Mok Gar (莫家拳) is one of the five major family styles of Southern Chinese martial arts. It was developed by a Shaolin monk named Monk Mok Da Shi (in Cantonese “Jyutping” pronounced Mok6 Daat6 Si6) (in mainland Chinese Mandarin “Pinyin” pronounced Mò Dá Shì) (莫達士) as an inheritance of the Southern Shaolin Fist in Guangdong province in China.

It gained fame three generations later, in the Qing Dynasty, with Mok Gin Kiu/Mo Qing Chiu/Mo Ching Chiao (莫清矯; also known as Mok Sau Cheung/ Mo Ta Chang) who learned the art from a monk named Wai Jen, and also had supposedly learned from a famous kicker, Choy Kao Yee. Mok's reputation was so high after defeating many other boxers that the style, formerly known as Southern Shaolin Quan, was renamed for the Mok family (Mok Gar). Mok Ching Kiu then taught the art to his son, Mok Ding Yue and three other students in which all four of them became their own distinct style of the art. Different generations through Guangdong boasted masters such as Mo Lin Ying, Mo Fifth Brother and Mo Ta Fen.

The Hung Gar lineage from Wong Fei Hung has influences of Mok Gar from his fourth wife Mok Kwai-lan, who after the death of Wong Fei Hung ran his medical clinic and school until her death many years later.

At present there are said to be two branches of Mok.

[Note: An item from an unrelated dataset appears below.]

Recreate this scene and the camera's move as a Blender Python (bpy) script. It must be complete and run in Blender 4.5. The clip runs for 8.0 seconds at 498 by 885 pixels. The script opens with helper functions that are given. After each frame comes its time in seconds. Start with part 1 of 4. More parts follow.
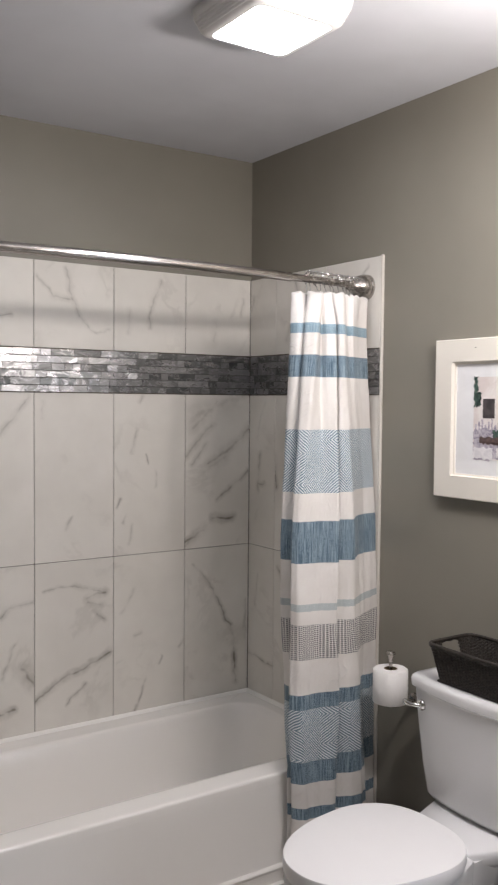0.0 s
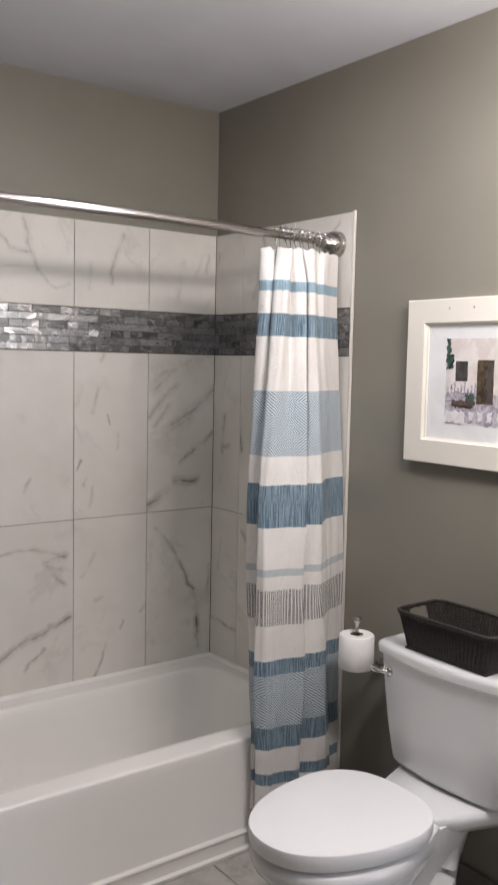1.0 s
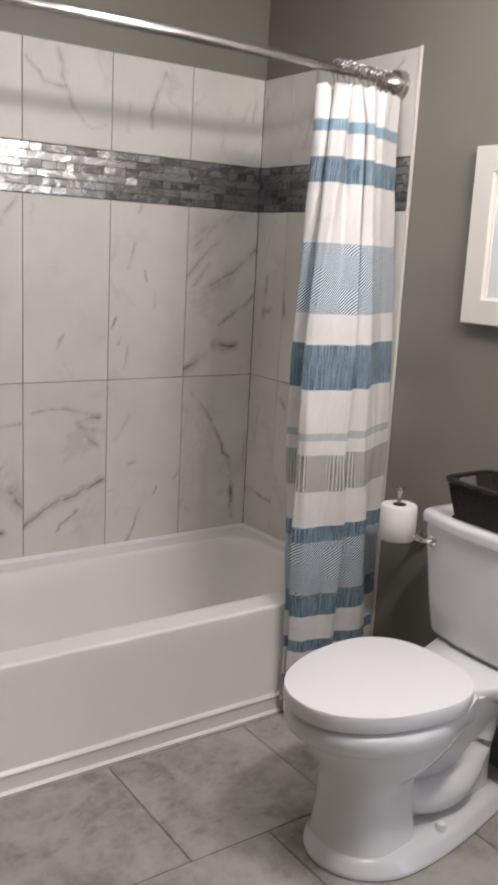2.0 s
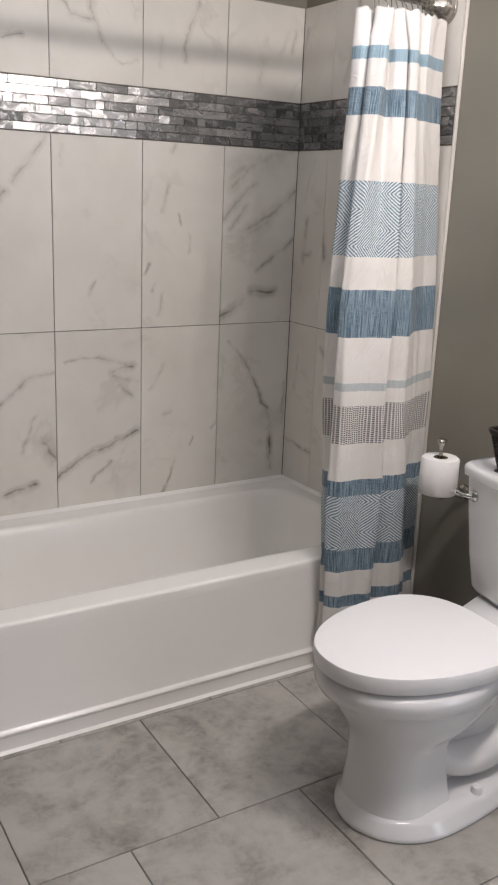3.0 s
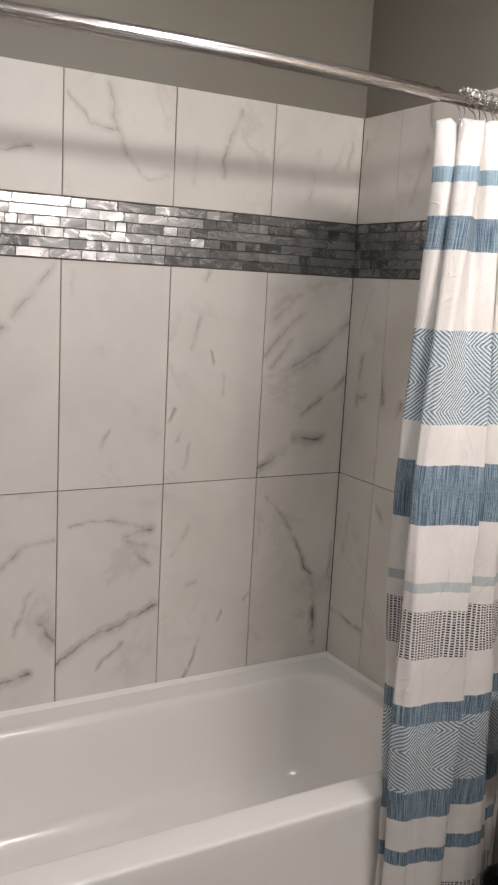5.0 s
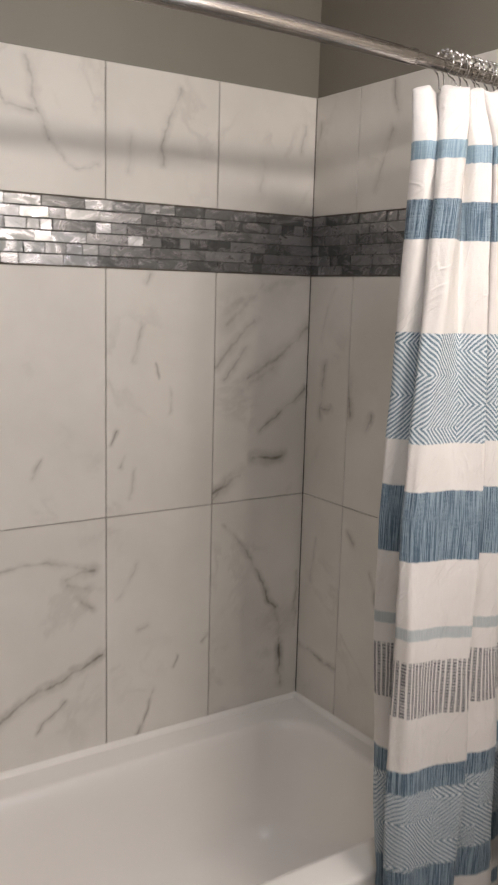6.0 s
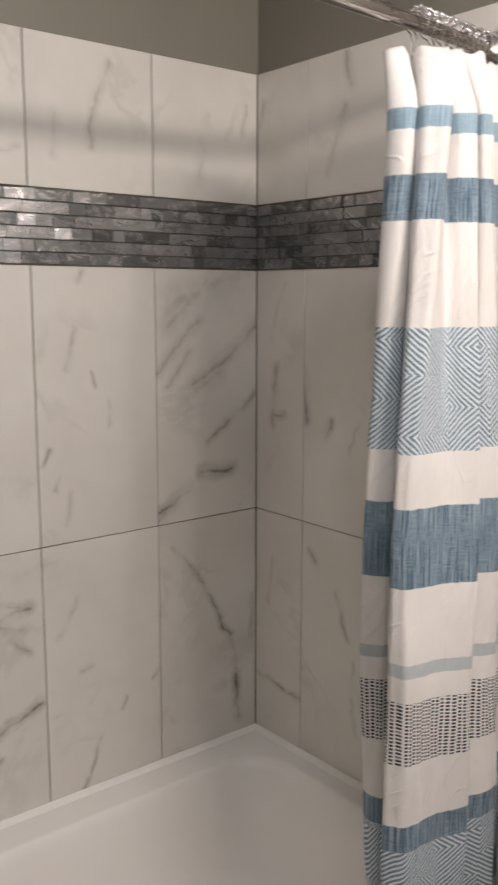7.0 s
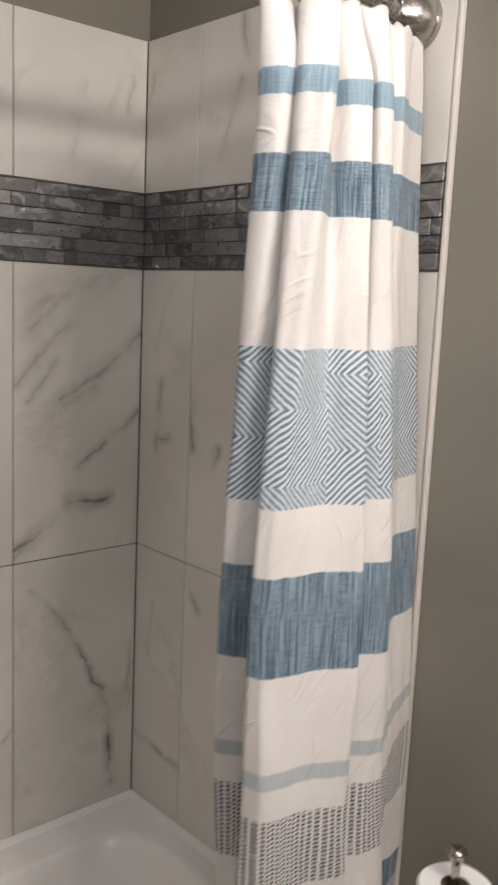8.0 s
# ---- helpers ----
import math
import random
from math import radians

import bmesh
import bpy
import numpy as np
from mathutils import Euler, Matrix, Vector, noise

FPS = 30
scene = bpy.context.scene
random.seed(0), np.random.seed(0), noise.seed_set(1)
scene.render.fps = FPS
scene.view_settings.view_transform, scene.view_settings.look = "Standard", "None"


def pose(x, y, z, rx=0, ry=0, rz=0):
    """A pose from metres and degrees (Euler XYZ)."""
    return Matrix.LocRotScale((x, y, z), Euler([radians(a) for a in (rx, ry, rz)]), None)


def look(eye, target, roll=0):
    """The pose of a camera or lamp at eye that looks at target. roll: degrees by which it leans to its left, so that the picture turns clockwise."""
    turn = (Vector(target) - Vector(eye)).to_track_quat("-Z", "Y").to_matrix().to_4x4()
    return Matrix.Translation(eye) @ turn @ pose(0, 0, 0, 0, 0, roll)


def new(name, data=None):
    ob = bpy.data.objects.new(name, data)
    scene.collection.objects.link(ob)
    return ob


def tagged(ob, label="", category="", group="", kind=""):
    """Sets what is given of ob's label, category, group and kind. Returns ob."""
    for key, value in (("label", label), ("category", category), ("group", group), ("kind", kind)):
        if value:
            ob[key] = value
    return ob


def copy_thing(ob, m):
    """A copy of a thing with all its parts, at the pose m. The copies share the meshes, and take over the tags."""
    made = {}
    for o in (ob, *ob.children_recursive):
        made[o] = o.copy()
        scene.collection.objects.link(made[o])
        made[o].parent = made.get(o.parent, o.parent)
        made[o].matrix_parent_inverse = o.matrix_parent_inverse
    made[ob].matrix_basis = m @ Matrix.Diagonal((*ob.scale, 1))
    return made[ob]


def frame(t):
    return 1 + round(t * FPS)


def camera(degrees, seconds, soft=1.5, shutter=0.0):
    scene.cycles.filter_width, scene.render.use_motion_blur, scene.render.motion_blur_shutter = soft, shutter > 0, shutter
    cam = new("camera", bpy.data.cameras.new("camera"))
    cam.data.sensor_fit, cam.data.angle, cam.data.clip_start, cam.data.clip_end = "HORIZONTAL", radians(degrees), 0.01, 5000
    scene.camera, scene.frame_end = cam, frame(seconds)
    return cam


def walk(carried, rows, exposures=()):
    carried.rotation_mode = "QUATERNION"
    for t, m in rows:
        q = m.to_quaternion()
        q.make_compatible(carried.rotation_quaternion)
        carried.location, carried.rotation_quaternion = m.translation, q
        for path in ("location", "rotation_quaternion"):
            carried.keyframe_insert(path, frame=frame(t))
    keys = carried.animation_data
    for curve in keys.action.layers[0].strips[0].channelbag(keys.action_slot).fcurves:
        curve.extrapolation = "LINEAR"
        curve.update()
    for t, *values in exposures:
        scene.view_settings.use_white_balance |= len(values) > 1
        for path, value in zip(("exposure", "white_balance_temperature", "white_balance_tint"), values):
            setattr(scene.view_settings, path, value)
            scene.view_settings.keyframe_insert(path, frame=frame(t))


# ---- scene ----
cam = camera(31.6, 8.0, soft=2.1, shutter=0.5)
PATH = [
    (0, (-1.999, -2.97, 1.528), (-0.884, -1.312, 1.436), 0.5),
    (0.5, (-1.994, -2.935, 1.542), (-0.823, -1.317, 1.428), 0.3),
    (1, (-1.973, -2.889, 1.522), (-0.783, -1.291, 1.345), 1.2),
    (1.5, (-1.955, -2.828, 1.48), (-0.757, -1.255, 1.178), 2.8),
    (2, (-1.933, -2.769, 1.404), (-0.81, -1.169, 0.985), 3.0),
    (2.2, (-1.947, -2.759, 1.39), (-0.848, -1.149, 0.944), 2.8),
    (3.3, (-1.784, -2.684, 1.394), (-0.796, -1.033, 0.849), 2.7),
    (3.5, (-1.751, -2.623, 1.438), (-0.748, -0.96, 0.956), 3.7),
    (4, (-1.651, -2.536, 1.491), (-0.681, -0.824, 1.136), 5.0),
    (4.5, (-1.624, -2.347, 1.488), (-0.656, -0.629, 1.158), 3.5),
    (4.7, (-1.617, -2.293, 1.505), (-0.654, -0.573, 1.164), 3.1),
    (5.8, (-1.487, -2.027, 1.517), (-0.457, -0.353, 1.152), 1.9),
    (6, (-1.472, -1.952, 1.506), (-0.388, -0.305, 1.171), 1.5),
    (6.5, (-1.432, -1.773, 1.498), (-0.303, -0.151, 1.193), 1.0),
    (7, (-1.411, -1.725, 1.492), (-0.175, -0.188, 1.164), 0.1),
    (7.5, (-1.287, -1.647, 1.489), (0.034, -0.181, 1.165), 0.6),
    (8, (-1.096, -1.592, 1.5), (0.219, -0.119, 1.181), 2.5),
]
EXPOSURES = [(0, 0.01, 6430, 13.5), (2.2, 0.05, 6440, 13.5), (4, 0.12, 6570, 14), (5.8, 0.05, 6750, 14.5), (6.5, 0.08, 6850, 15), (8, 0.07, 6760, 14)]
walk(cam, [(t, look(eye, target, roll)) for t, eye, target, roll in PATH], EXPOSURES)
VANITY_WATTS, LAMP_GLOW, DOOR_WATTS = 16.5, 50.0, 17.0

# ---------- world and lights ----------
world = bpy.data.worlds.new("world")
world.use_nodes = True
world.node_tree.nodes["Background"].inputs["Color"].default_value = (0.5, 0.47, 0.43, 1)
world.node_tree.nodes["Background"].inputs["Strength"].default_value = 0.02
scene.world = world

# the vanity lights, a row of bulbs behind the camera
for vx in (-0.68, -0.52, -0.36):
    bulb = bpy.data.lights.new("vanity_bulb", "POINT")
    bulb.energy, bulb.shadow_soft_size, bulb.color = VANITY_WATTS, 0.05, (1.0, 0.94, 0.872)
    new("vanity_bulb", bulb).location = (vx, -2.02, 2.068)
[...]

The first is a direct lineage from Mok Qing Chiu and the other traces to Mak Shing Mo.

==Techniques==
Mok Gar emphasizes clinch fighting techniques and also powerful low kicking techniques. Mok Gar fighters fight so close, it is said they fight chest to chest, cheek to cheek, breath to breath. Some of the kicks from this style include:
Guo Men Jiao (Pass the Gate Kick), Zhi Jie Ce Jiao (Direct Side Kick), Pao Jiao (Hurling Kick), She Jiao (Absorbing Kick).
Mok Gar training also includes a full range of weapons training. Special stances include Mu Ren Chan (Wooden Man Stance), and Pian Shen Ma (Deflecting Stance). Mok Gar techniques are based on simplicity and using maximum leverage. These techniques are used for a smaller, weaker person to combat someone who is bigger and stronger.
Some forms include Zhong Quan, Lau Gar Kuen, a "borrowed" form from the Lau Gar style, and Lian Tui Quan.